When mom was 11, her parents split up. This was in 1961, when divorce was not common. Technically, our grandpa took off, leaving our grandma with four kids, of whom our mom was the oldest. The youngest, our uncle, was only six weeks old.  Our grandma didn’t have any money, and our mom lived in poverty. After a time, she also got a step dad and a new sister (shortly after her 16th birthday), along with a long-distance move that left her spending her senior year in a high school full of strangers. She knew all about being a stepkid, about what it felt like to have a parent abandon her, and about how lost and lonely you can feel when your family disintegrates.

When I got married, not only did mom welcome my stepkids with the open, loving arms of a grandmother (Nana, the kids all called her) but she took a particular interest in trying to fill them up with love to wash away the pain they had experienced from having a parent choose a life away from them. As Tiana and I added kids of our own, she cherished them in ways that have left a lasting impression on all of her grandkids, all of whom remember her with joy and happy memories.

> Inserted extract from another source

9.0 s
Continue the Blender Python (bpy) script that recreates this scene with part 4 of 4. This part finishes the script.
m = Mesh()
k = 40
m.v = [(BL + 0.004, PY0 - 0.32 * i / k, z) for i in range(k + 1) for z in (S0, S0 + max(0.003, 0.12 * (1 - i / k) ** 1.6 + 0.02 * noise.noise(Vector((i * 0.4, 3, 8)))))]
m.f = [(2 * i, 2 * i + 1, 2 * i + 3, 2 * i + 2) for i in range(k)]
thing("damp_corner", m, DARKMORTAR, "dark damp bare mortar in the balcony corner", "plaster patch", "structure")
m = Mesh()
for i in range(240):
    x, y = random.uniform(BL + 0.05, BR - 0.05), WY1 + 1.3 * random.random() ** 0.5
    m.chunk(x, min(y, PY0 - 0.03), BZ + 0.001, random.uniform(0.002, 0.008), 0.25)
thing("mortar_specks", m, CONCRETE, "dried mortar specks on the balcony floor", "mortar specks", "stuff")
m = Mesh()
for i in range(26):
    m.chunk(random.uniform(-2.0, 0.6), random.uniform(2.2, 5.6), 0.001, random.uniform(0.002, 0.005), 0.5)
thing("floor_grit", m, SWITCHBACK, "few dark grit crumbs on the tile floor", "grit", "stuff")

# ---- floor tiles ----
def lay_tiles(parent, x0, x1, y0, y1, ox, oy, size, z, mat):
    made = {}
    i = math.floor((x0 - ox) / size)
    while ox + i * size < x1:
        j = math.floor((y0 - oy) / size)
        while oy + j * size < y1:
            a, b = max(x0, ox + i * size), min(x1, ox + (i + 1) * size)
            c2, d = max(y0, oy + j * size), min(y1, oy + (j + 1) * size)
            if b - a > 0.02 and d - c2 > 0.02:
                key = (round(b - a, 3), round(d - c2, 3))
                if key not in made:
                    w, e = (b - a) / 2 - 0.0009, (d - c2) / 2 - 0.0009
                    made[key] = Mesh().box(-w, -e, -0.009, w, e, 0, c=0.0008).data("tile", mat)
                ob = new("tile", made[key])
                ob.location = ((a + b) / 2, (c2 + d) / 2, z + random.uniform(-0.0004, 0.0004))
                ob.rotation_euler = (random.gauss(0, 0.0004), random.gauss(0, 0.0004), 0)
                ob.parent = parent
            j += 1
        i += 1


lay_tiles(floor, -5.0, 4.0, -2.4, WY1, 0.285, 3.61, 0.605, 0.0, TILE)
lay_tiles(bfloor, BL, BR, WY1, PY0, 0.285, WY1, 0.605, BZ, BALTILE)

When I was first learning to be a stepmom, it was our mom who helped me do better. When I was exasperated because Dave and I couldn’t get a babysitter and get any time alone, she reminded me how much the kids needed to feel like I wanted them there. When I was frustrated because I felt like an outsider, she helped me understand what it must be like for the kids to have a stranger suddenly living with them. When I felt like my stepdaughter was trying to undermine my authority, she helped me realize how terrified Kira must have been to have her mom gone and only her dad to cling to.

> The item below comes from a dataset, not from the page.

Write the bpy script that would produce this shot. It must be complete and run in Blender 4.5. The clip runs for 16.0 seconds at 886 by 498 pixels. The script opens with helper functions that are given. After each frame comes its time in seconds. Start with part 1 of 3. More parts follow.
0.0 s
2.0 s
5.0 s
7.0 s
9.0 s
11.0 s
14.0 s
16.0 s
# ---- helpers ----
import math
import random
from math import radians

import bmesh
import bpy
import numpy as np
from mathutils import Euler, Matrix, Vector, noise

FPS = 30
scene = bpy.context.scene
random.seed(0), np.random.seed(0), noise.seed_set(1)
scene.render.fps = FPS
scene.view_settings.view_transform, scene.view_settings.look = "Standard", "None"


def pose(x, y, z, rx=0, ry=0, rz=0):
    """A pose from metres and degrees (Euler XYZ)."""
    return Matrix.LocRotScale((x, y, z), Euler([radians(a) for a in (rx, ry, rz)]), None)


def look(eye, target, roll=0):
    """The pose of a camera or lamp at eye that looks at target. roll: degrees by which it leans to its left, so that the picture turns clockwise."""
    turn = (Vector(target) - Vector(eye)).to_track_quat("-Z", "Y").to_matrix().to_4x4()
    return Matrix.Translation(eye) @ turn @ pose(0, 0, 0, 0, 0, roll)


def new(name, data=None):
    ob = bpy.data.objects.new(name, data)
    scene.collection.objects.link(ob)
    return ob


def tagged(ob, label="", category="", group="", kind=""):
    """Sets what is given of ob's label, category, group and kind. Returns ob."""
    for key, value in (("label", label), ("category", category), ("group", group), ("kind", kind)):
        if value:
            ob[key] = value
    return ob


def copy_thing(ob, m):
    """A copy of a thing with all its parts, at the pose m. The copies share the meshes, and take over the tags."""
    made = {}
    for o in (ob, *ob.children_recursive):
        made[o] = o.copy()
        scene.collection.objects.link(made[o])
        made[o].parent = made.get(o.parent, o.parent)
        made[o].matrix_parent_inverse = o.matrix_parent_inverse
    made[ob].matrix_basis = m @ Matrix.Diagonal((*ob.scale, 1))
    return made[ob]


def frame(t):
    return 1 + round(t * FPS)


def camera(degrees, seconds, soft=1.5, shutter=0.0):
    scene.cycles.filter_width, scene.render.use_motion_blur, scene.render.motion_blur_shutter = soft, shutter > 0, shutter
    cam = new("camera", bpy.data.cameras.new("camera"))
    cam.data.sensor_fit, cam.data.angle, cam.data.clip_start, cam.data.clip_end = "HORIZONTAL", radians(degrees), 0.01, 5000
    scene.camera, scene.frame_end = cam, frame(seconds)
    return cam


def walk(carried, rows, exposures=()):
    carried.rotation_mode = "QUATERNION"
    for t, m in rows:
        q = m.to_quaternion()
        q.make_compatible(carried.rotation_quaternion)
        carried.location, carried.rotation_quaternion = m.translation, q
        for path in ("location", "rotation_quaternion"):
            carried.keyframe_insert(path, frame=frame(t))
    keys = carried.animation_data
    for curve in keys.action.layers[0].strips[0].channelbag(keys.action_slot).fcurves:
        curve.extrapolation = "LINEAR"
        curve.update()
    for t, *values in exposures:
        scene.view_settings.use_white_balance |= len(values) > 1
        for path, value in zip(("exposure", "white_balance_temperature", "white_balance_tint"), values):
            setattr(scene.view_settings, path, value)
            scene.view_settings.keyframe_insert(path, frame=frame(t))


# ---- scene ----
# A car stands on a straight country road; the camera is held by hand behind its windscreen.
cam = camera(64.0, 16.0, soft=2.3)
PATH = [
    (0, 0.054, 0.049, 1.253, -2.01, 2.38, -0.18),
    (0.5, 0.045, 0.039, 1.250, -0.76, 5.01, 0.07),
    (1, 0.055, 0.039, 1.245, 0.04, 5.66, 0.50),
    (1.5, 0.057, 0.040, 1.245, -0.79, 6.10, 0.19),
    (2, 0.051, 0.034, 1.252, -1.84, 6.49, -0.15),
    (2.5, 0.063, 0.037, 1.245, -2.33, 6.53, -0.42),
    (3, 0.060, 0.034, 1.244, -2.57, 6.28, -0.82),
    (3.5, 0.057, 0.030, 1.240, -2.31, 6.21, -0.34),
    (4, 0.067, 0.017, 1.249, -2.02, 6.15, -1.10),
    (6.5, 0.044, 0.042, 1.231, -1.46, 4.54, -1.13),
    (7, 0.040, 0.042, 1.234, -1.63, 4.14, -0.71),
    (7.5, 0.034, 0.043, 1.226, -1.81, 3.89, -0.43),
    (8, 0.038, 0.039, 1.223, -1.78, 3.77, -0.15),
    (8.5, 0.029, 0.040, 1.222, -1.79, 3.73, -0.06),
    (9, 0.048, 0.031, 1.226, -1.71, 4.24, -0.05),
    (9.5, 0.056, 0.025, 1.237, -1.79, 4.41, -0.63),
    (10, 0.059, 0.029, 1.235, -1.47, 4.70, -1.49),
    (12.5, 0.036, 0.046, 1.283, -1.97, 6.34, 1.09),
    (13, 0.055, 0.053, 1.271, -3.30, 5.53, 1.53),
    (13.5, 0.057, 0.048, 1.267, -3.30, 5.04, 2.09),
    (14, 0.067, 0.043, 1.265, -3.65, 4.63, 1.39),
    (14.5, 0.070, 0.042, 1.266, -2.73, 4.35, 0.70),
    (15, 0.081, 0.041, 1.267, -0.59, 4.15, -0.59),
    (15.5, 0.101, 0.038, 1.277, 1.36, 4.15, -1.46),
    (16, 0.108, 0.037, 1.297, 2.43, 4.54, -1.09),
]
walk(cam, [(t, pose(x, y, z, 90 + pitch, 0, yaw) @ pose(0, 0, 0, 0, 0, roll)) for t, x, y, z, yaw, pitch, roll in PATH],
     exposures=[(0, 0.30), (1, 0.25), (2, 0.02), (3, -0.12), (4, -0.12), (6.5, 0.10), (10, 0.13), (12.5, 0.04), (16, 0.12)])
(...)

When Tiana was having her babies, our mom was at her side. When her marriage fell apart, mom helped her deal with having four kids under 7 years old on her own. Whenever either of us needed advice, mom was the one we turned to first. With her gone, we rely on each other. I share with Tiana what I’ve learned about being a stepmom. We share memories of her and strive to honor her.

Our mom died because her heart gave out. The chemotherapy treatment was too much for her heart to handle. But we always think about how much her heart gave in the time she was with us…how she helped me open my heart and transform a little group of virtual strangers into a strong and loving family, how even my youngest daughter, who was only four when Mom died, still sings the songs she learned from Nana and still remembers cuddling with her, how each of us have inherited some of her strengths. She may be gone, but her gift of love lives on in us, in our children, and in the many people whose lives she touched.

It is in her spirit and memory that we have started MomsGetReal™.com … we want to share with others the joy that comes from motherhood – and share the laughter, tears, frustrations, and tear-your-hair-out moments that happen along the way. We hope you’ll join us.

Happy Mother’s Day, Mom (Nana). We love you and miss you so very much.